In this step, we'll be filtering the noisy output using an "A-trous wavelet filter".
This filter is ran multiple iterations, each time with an increasing radius or "step size" (1, 2, 4, 8, 16...) :
int PingPong=0;
for(int i=0; i<SpatialFilterSteps; i++)
{
filter::half4 *Input = (filter::half4 *)FilterBuffer[PingPong]->Data;
filter::half4 *Output = (filter::half4 *)FilterBuffer[1 - PingPong]->Data;
int StepSize = 1 << i;
filter::FilterKernel<<<gridSize, blockSize>>>(Input, Framebuffer[PingPongInx]->CudaMappings[(int)rasterizeOutputs::Motion]->TexObj, Framebuffer[PingPongInx]->CudaMappings[(int)rasterizeOutputs::Normal]->TexObj,
(uint8_t*)HistoryLengthBuffer->Data, Output, (filter::half4*) RenderBuffer[PingPongInx]->Data, RenderWidth, RenderHeight, StepSize, PhiColour, PhiNormal, i);
PingPong = 1 - PingPong;
}
This is the most complicated part of SVGF, but I'll still try to explain what happens.
For each pixel, we will iterate through its neighbouring pixels, like we would do for blurring an image for example.
we will take a 5x5 neighbourhood around the pixel, but remember the step size increases ! For the first iteration, the step size is 1, so we really do take the 5x5 neighbourhood :
x x x x x
x x x x x
x x o x x
x x x x x
x x x x x
Here, "o" is the current pixel, and "x" are all the samples that we're checking in the surroundings of o. "_" are other pixels that we're not checking.
But for the second iteration, where stepSize is 2, we go further in the neighbourhood :
x _ x _ x _ x _ x
x _ x _ _ _ x _ x
x _ x _ x _ x _ x
x _ x _ _ _ x _ x
x _ x _ o _ x _ x
x _ x _ _ _ x _ x
x _ x _ x _ x _ x
x _ x _ _ _ x _ x
x _ x _ x _ x _ x
Here's the code that does that :
for (int yy = -2; yy <= 2; yy++)
{
for (int xx = -2; xx <= 2; xx++)
{
vec2 CurrentCoord = FragCoord + ivec2(xx, yy) * Step;
...
}
}
Great, so what do we do with those neighbouring pixel values now ?
well, we use them to filter the central pixel, and to do that, we will use an "edge stopping function".

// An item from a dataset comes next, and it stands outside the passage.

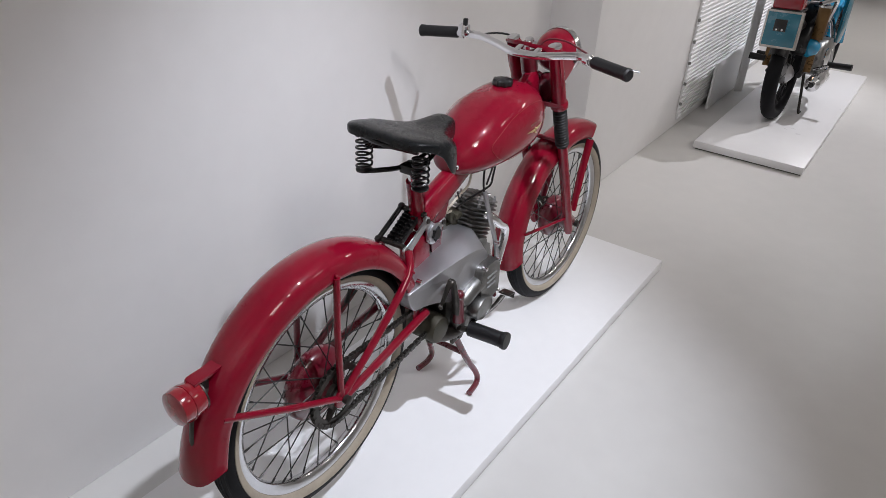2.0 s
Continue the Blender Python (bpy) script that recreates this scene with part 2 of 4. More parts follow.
def plinth(name, x0, x1, y0, y1, label):
    """A low board on a recessed dark base."""
    base = thing(name, along((x0 + x1) / 2, (y0 + y1) / 2, 0), label, "platform")
    m = Matrix.Translation(along((x0 + x1) / 2, (y0 + y1) / 2, 0)) @ Matrix.Rotation(SKEW, 4, "Z")
    b = B()
    box(b, (x1 - x0, y1 - y0, P - 0.008), m @ Matrix.Translation((0, 0, 0.008 + (P - 0.008) / 2)), 0.002)
    part("board", b, PLINTH, base, "white lacquered board")
    b = B()
    box(b, (x1 - x0 - 0.02, y1 - y0 - 0.02, 0.008), m @ Matrix.Translation((0, 0, 0.004)))
    part("recessed_base", b, GAP, base, "dark recessed base")
    return base


plinth("platform", -0.672, 1.715, -0.722, -0.115, "low white lacquered platform under the red motorcycle")
plinth("platform", 3.185, 5.55, -0.978, -0.378, "low white lacquered platform under the blue motorcycle")


# ---- the red motorcycle ----
bike = thing("motorcycle", (0.6, 0, P), "vintage red lightweight motorcycle raised on its centre stand", "motorcycle")
REAR, FRONT = Vector((0, 0, 0.412)), Vector((1.207, 0, 0.357))
STEER = Matrix.Translation((1.0, 0, 0)) @ Matrix.Rotation(radians(-3.2), 4, "Z") @ Matrix.Translation((-1.0, 0, 0))
YAX = Matrix.Rotation(radians(90), 4, "X")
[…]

This will allow us to not filter edges, because we obviously don't want to blur out edges in our noisy image.
The filter is described in equation (1) of the paper, and here's a pseudo code implementation of that equation :
SumColour
for each pixel q around pixel p :
kernelWeight = kernelWeights[q] //Those are [3/8, 1/4, 1/16]

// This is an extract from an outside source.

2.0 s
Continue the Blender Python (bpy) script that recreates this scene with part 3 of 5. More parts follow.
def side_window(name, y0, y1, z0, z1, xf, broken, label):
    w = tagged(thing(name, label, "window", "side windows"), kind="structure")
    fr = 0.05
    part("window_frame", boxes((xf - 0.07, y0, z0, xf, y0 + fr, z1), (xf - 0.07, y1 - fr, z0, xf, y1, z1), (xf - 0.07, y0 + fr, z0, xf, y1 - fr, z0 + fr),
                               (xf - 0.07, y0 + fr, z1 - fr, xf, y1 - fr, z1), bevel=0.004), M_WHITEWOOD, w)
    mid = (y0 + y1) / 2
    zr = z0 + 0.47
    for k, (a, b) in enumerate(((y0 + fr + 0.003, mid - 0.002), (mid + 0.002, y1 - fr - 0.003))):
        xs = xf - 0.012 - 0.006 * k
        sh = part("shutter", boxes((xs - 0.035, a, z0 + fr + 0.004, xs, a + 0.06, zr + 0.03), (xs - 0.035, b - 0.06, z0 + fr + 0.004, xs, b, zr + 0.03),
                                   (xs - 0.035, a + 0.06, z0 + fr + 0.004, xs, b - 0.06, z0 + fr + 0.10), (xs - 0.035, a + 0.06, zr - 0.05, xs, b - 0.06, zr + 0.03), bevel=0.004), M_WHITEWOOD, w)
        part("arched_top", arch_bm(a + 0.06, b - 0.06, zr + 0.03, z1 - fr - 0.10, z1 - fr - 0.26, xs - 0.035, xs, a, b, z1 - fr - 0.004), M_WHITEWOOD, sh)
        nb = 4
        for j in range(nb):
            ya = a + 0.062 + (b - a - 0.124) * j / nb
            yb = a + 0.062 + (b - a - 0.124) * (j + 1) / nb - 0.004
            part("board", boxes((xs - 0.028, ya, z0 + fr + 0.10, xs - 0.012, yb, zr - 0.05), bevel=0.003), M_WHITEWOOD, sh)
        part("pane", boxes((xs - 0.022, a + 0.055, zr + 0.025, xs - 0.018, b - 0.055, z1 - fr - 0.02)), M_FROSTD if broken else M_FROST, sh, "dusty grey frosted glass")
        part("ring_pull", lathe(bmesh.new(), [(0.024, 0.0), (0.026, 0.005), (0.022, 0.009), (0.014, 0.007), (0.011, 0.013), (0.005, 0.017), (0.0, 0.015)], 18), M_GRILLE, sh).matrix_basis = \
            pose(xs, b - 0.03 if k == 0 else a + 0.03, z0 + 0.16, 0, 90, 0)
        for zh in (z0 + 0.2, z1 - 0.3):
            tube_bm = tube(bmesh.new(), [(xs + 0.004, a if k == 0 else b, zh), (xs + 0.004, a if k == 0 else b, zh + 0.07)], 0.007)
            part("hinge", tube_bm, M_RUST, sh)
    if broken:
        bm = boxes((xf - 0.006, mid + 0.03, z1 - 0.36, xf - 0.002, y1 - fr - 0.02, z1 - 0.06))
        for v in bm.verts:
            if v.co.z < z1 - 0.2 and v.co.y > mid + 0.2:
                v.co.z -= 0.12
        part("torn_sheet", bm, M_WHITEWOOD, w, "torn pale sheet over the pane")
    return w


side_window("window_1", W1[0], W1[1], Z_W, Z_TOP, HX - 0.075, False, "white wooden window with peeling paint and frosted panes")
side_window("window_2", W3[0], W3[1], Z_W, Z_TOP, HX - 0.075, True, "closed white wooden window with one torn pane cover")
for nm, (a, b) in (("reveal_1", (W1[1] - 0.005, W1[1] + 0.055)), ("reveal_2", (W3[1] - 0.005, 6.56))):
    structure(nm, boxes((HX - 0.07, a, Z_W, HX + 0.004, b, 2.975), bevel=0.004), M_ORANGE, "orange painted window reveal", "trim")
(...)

edgeStoppingWeight = CalculateEdgeStoppingWeight() //This is the complicated function !
pixelWeight = kernelWeight * edgeStoppingWeight
SumColour += pixelWeight * Colour[q]
SumWeight += pixelWeight
FilterOutput = SumColour / SumWeight
So now, what does this CalculateEdgeStoppingWeight() function looks like ?

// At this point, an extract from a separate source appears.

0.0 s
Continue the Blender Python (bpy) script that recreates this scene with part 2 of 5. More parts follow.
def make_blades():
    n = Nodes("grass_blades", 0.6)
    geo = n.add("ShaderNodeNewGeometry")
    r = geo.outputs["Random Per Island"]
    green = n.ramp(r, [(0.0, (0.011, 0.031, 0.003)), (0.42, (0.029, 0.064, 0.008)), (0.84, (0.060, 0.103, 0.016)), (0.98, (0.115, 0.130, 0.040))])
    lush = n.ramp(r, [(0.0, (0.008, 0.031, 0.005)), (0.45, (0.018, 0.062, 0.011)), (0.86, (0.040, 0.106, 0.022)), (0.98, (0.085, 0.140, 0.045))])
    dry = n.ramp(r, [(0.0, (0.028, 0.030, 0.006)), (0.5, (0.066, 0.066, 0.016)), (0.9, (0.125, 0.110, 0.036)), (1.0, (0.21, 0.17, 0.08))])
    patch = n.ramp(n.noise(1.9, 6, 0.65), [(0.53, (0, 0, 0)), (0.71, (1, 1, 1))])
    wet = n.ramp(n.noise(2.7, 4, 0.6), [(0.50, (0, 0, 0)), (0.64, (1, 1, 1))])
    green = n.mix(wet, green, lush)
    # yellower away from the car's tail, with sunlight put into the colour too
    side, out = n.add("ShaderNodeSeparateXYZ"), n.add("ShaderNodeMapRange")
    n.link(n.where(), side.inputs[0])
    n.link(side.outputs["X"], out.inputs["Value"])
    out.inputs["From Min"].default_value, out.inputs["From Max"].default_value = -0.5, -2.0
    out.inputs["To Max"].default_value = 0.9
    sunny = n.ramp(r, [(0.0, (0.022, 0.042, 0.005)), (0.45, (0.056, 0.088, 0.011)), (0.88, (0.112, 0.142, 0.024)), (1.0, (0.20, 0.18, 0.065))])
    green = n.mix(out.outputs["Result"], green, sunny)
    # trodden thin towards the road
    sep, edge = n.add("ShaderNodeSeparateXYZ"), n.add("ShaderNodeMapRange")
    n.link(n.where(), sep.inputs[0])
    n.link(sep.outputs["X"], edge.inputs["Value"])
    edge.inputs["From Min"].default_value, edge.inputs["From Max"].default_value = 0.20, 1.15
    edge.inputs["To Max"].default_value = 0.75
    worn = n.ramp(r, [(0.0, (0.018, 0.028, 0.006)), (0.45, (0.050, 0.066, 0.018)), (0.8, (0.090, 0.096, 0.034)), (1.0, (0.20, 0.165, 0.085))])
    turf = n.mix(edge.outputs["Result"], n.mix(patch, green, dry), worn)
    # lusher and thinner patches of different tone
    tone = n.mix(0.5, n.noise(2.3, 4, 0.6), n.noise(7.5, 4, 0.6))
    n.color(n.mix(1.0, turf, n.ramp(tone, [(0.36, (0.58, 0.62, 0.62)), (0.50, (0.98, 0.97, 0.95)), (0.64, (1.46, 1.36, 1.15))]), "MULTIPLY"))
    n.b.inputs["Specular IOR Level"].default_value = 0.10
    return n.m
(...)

Well, it uses geometrical (world normals and depth) and luminance information to calculate a weight.
That weight is defined as a product of 3 weights : Depth, Normal and luminance.
- Normal : This is described in equation (4) of the paper, and here's the code :
const float weightNormal = pow(max(dot(normalCenter, normalP), 0), phiNormal);
- Depth : This is described in equation (3) of the paper, and here's the code :
float Numerator = abs((zCenter.x - zPixel.x));
float Denominator = max(abs(zCenter.y), 1e-8f) * Step; //Here, sigma_z is 1, and step represends (p-q) : the distance between the 2 pixels.
float weightZ = exp(-(Numerator / Denominator));
- Illumination : This is described in equation (5) in the paper, and here's the code :
float Denominator = SigmaLuminance * sqrt(max(0, 1e-10 + Variance)); //Here, this is the prefiltered variance
float weightLillum = abs(luminanceIllumCenter - luminanceIllumP) / Denominator;
Note that for the illumination and depth weights, we didn't put them in the exp(-) as described in the equations.
Instead, we do that all in one go when computing the final weight, as an optimization :
const float weightIllum = exp(0.0 - max(weightLillum, 0.0) - max(weightZ, 0.0)) * weightNormal;
This will result in a weight that will preserve the edges in the output images, and blur otherwise, which is exactly what we want.
Note that the variance is also being filtered in this process. It's filtered using almost the same equation, except the weights are squared.
This will steer the behaviour of the next iteration of the filter using an updated varianace.
As described in the paper, we use the result of the first iteration of this filter as the input for the next frame's temporal accumulation :
if(Iteration==0)
{
RenderOutput[Inx] = Vec4ToHalf4(filteredIllumination);
}
An important thing to do as well is filtering the variance before running the A-trous wavelet filter to get better results.
This is done in a similar way as filtering the colour, so I won't go into those details.
We now have a denoised output, we can then run temporal anti aliasing and tonemapping on it, and it's then ready to display on the screen!
The temporal Anti aliasing is based on this presentation and I've taken the implementation from this shader toy.